Mr Biden offered a similar speech last April on the eve of his 100th day in the White House, where he touched on a range of issues including the coronavirus pandemic.

However that speech, before both houses of Congress, was labeled a “joint address” instead of a State of the Union (SOTU), in accordance with tradition for previous US presidents.

SOTU addresses take place in the later years of a presidency because in theory, a president is unable to speak about the state of the union after only a few weeks of being in office following inauguration.

Typically, the annual speech from the president to Congress — whether in the form of a joint address or a State of the Union — takes place in February.

But following the 6 January Capitol riot and continuing Covid restrictions, Mr Biden’s first speech in 2021 was delayed to April.

His first official SOTU will take place around the standard time on Tuesday, 1 March.

Mr Biden was reportedly forced to rewrite the address at the 11th hour in response to Russian President Vladmir Putin’s assault on Ukraine last week.

Mr Biden was reportedly planning on refocusing on his domestic agenda after Sen Joe Manchin effectively killed his signature Build Back Better legislation. White House Chief of Staff Ron Klain reportedly told Democrats that the president would focus on inflation, which is at a 40-year high amid the pandemic.

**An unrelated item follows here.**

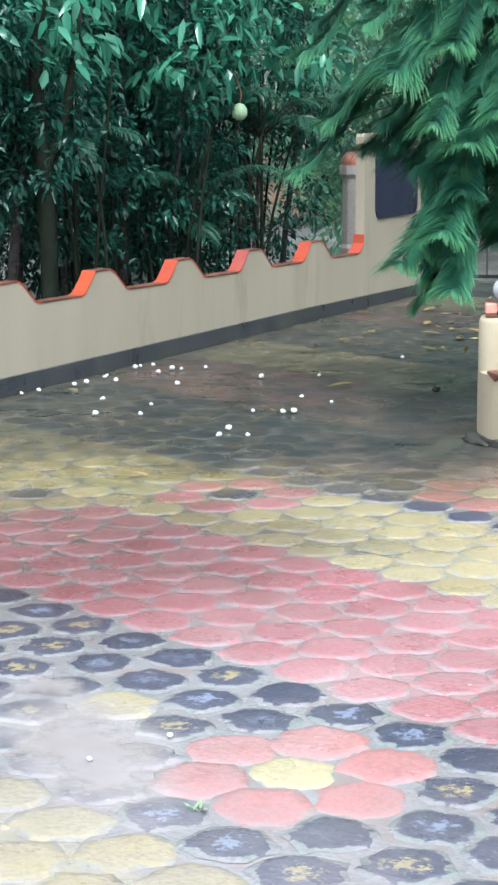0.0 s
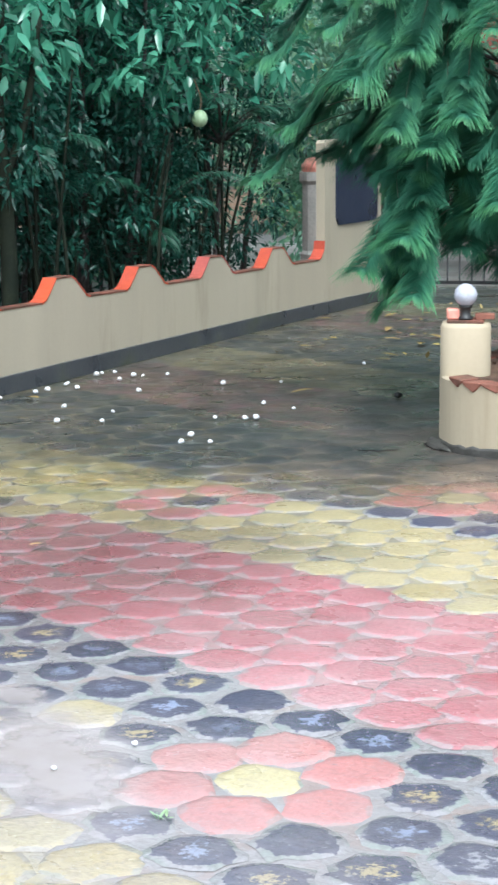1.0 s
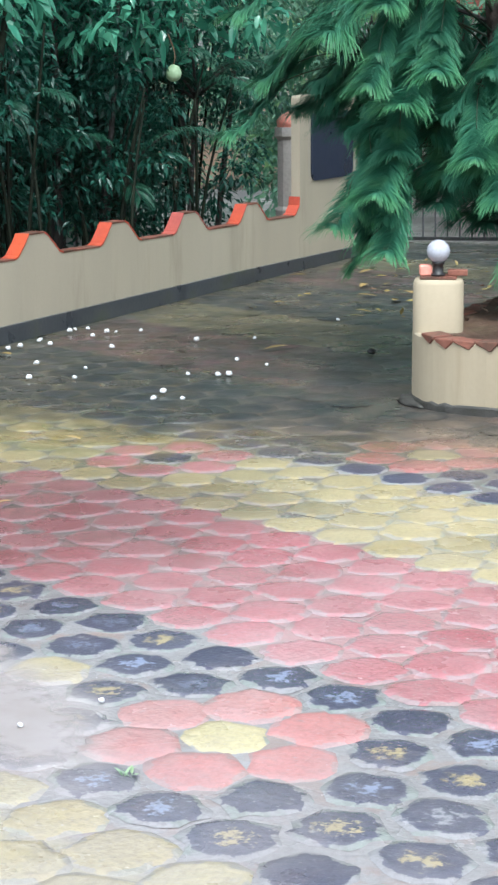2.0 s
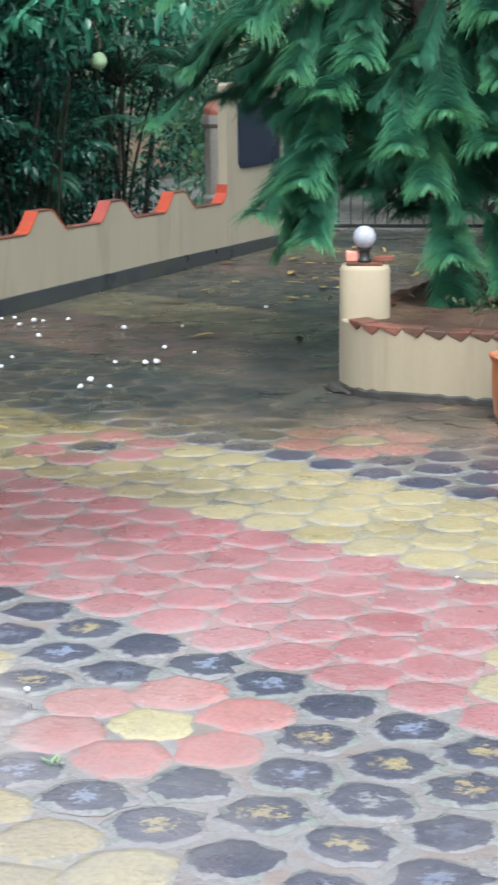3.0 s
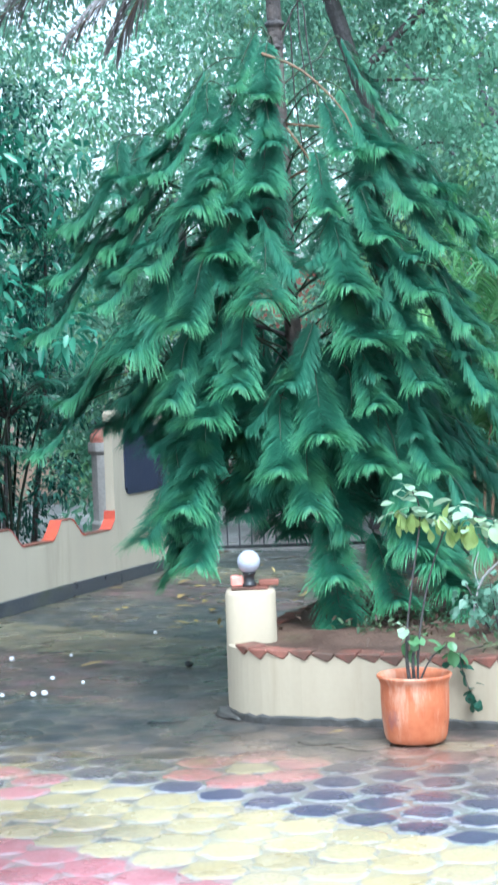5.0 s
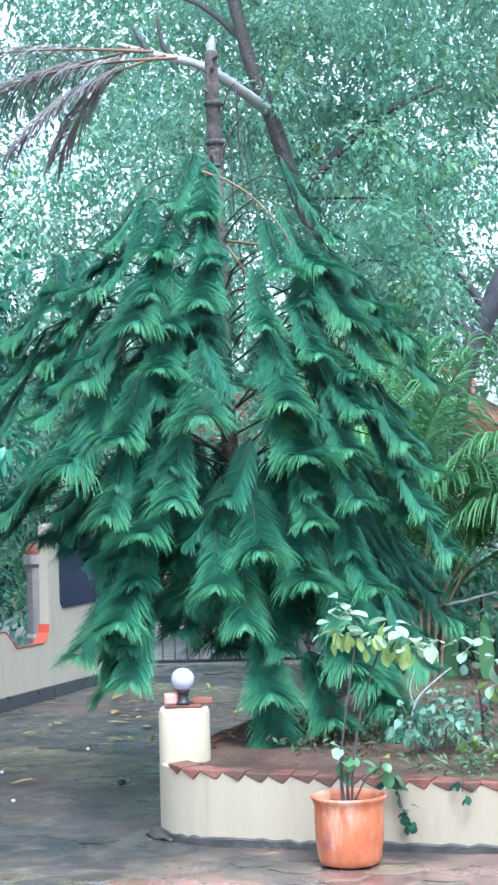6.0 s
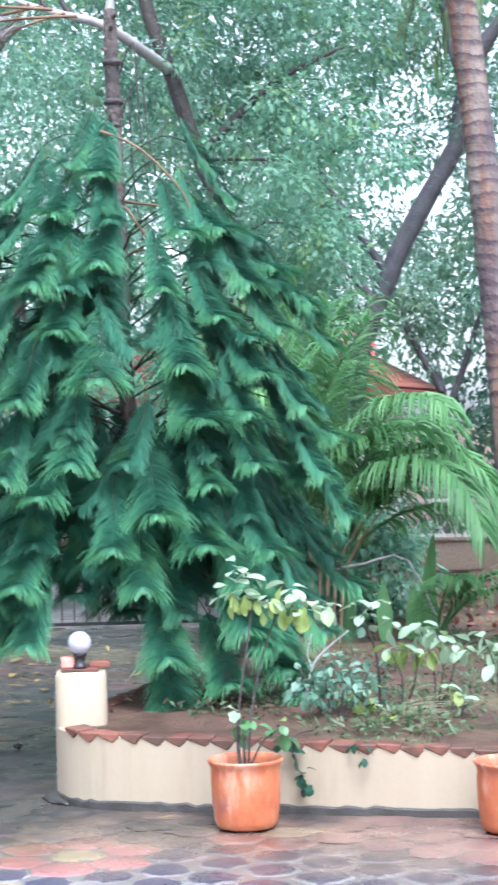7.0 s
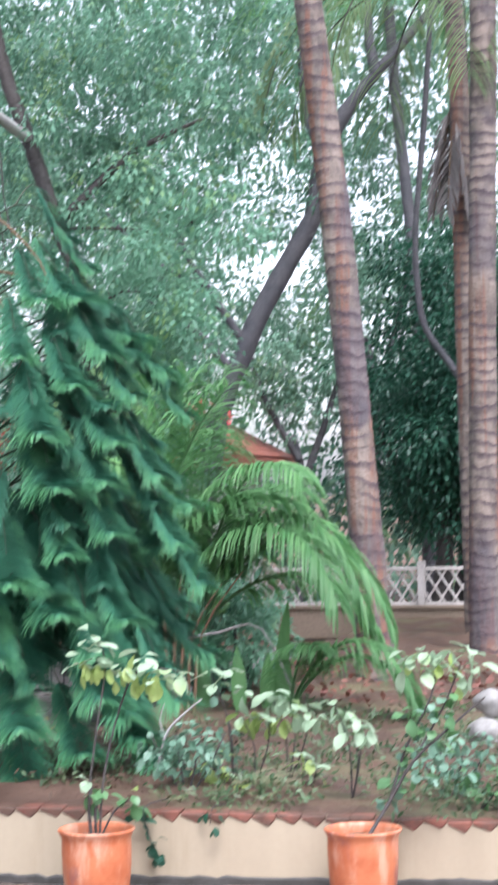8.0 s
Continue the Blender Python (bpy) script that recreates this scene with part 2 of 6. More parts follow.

But Russia’s invasion of Ukraine has scrambled these plans. While Ukraine has yet to fall to Russia, it has taken heavy bombing and has led to the international community coalescing to make Mr Putin a pariah.

“The magnitude of the visceral reaction to what’s going on there is so significant that it’s just hard for me to imagine him just relegating it to point number five,” former Clinton administration speechwriter Michael Waldman told The Washington Post. “Biden needs to rally the democrats — with a small ‘d’ — against the autocrats worldwide, and he cares a lot about that.”

Similarly, Mr Biden is not expected to focus heavily on his nomination of Judge Ketanji Brown Jackson to be the first Black woman to serve on the Supreme Court.

Mr Biden was already reportedly working on the speech for months as deputy chief of staff Bruce Reed coordinated the policy outlines while aide Mike Donilon and chief speechwriter Vinay Reddy took the lead on writing and framing the speech.

“He can speak with great confidence about his ambition to, once again, bring back the alliances that are critically important,” former Sen Chris Dodd, a close friend of Mr Biden, told The Post. “And frankly, this event by Putin has probably done more in the last four days to reignite those alliances than any speech that could be given by any president.”